[Saved entries]
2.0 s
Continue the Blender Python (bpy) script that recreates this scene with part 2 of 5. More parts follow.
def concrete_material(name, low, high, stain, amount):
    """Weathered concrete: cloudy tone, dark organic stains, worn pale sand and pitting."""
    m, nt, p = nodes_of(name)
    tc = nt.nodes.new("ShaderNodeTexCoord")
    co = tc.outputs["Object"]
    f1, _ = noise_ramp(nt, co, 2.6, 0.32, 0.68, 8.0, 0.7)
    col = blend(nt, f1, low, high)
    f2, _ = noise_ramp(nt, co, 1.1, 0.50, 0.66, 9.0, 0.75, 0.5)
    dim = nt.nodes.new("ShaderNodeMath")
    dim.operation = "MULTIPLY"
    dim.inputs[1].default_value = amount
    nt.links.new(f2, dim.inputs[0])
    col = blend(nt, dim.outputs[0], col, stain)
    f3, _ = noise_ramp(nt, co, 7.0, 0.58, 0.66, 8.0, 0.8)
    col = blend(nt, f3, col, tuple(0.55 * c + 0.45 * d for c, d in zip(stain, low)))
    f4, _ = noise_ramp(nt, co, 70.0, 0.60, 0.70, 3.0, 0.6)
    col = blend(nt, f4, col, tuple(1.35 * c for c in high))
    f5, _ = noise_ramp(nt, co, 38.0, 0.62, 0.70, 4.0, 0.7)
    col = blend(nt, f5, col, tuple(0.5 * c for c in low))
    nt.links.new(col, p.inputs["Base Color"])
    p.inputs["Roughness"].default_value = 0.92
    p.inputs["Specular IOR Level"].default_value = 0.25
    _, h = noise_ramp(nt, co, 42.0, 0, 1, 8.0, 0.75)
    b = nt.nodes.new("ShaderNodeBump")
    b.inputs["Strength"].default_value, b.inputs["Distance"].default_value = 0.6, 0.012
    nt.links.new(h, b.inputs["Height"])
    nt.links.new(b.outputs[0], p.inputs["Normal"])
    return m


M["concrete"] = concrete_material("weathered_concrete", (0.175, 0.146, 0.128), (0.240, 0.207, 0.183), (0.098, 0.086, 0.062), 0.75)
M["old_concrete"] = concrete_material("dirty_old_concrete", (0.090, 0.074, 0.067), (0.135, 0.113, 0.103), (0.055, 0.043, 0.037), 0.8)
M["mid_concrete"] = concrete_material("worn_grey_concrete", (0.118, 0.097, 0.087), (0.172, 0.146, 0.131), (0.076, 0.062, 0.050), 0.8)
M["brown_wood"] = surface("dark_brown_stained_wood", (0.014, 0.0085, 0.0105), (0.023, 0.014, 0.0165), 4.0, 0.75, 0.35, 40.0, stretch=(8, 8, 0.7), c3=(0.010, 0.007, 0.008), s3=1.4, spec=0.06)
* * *
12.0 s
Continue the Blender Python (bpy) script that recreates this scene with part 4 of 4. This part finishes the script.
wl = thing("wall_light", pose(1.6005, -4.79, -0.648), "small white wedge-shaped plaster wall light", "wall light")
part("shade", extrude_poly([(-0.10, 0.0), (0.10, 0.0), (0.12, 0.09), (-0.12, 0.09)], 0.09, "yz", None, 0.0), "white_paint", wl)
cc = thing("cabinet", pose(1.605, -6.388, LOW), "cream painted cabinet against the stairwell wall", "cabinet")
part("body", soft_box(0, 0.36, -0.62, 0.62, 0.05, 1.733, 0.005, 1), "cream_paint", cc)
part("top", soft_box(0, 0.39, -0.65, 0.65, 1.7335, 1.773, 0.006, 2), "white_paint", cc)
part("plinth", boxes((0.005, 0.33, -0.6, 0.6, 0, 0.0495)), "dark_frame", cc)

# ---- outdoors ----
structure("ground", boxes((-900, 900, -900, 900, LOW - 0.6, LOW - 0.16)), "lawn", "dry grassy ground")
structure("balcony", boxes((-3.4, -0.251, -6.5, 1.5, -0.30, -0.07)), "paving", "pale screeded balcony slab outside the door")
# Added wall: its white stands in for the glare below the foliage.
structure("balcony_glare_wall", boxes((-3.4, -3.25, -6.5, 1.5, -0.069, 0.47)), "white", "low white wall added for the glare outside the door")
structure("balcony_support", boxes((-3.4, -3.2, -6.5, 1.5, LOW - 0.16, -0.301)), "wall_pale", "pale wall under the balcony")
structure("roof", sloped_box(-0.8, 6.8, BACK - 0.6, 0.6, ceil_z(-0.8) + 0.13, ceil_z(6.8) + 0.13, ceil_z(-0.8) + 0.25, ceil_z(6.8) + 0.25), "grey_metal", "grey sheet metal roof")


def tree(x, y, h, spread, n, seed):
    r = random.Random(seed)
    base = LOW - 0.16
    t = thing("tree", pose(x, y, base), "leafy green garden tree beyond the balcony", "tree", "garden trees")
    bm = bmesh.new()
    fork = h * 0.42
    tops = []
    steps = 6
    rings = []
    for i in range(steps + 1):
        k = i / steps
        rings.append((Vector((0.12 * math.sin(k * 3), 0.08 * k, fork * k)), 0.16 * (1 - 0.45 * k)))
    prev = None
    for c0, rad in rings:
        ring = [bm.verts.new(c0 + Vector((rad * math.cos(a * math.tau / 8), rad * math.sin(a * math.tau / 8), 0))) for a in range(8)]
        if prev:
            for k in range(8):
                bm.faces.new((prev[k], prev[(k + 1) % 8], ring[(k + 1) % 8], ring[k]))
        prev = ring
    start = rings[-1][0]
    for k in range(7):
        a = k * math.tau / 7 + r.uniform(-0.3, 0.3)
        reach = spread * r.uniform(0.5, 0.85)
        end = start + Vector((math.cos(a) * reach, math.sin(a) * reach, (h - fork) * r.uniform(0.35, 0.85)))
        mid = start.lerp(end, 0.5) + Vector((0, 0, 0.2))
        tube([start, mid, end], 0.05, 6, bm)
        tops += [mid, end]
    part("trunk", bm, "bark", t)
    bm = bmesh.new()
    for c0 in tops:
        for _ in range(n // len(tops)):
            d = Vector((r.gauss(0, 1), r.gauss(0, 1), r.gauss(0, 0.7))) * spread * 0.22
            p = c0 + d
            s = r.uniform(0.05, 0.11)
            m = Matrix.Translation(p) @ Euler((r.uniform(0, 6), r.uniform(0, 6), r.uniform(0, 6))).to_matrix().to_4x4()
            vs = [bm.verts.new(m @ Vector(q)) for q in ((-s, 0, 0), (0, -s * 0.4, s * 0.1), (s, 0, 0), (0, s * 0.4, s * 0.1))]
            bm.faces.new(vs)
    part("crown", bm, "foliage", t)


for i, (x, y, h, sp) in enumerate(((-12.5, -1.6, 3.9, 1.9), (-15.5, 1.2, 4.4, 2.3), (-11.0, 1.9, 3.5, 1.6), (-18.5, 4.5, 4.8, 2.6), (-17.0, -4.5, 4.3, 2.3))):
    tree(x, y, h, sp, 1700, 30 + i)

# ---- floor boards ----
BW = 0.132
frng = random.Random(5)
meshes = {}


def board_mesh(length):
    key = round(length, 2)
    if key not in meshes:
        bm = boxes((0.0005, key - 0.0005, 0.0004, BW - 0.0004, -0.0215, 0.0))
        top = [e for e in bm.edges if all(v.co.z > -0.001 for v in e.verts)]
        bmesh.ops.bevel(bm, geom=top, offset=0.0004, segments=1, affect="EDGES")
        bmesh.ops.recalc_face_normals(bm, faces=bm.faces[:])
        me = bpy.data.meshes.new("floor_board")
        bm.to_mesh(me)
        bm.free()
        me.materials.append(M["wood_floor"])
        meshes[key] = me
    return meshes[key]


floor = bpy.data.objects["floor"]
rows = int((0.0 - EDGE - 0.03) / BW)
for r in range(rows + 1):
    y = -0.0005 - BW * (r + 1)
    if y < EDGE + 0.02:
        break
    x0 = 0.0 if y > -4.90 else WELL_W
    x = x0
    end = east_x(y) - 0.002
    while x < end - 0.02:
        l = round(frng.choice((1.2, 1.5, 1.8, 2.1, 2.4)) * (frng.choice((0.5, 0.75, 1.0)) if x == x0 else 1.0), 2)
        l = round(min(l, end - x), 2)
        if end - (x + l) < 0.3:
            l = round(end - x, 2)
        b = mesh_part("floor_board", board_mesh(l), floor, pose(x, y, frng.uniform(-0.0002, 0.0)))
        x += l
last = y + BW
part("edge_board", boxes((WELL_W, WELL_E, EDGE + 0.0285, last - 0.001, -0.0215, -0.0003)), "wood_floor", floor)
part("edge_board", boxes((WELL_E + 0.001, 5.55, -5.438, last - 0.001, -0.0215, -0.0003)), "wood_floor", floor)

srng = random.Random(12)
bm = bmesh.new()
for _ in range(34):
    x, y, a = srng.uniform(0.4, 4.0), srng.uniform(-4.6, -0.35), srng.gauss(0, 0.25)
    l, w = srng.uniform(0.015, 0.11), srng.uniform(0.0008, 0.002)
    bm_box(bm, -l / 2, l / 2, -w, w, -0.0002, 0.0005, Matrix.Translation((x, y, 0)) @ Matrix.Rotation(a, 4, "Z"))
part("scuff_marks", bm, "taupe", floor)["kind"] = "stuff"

Your instructions
Copy each line of the listing in which the word "Blender" can be found.

Response to this task
Continue the Blender Python (bpy) script that recreates this scene with part 2 of 5. More parts follow.
Continue the Blender Python (bpy) script that recreates this scene with part 4 of 4. This part finishes the script.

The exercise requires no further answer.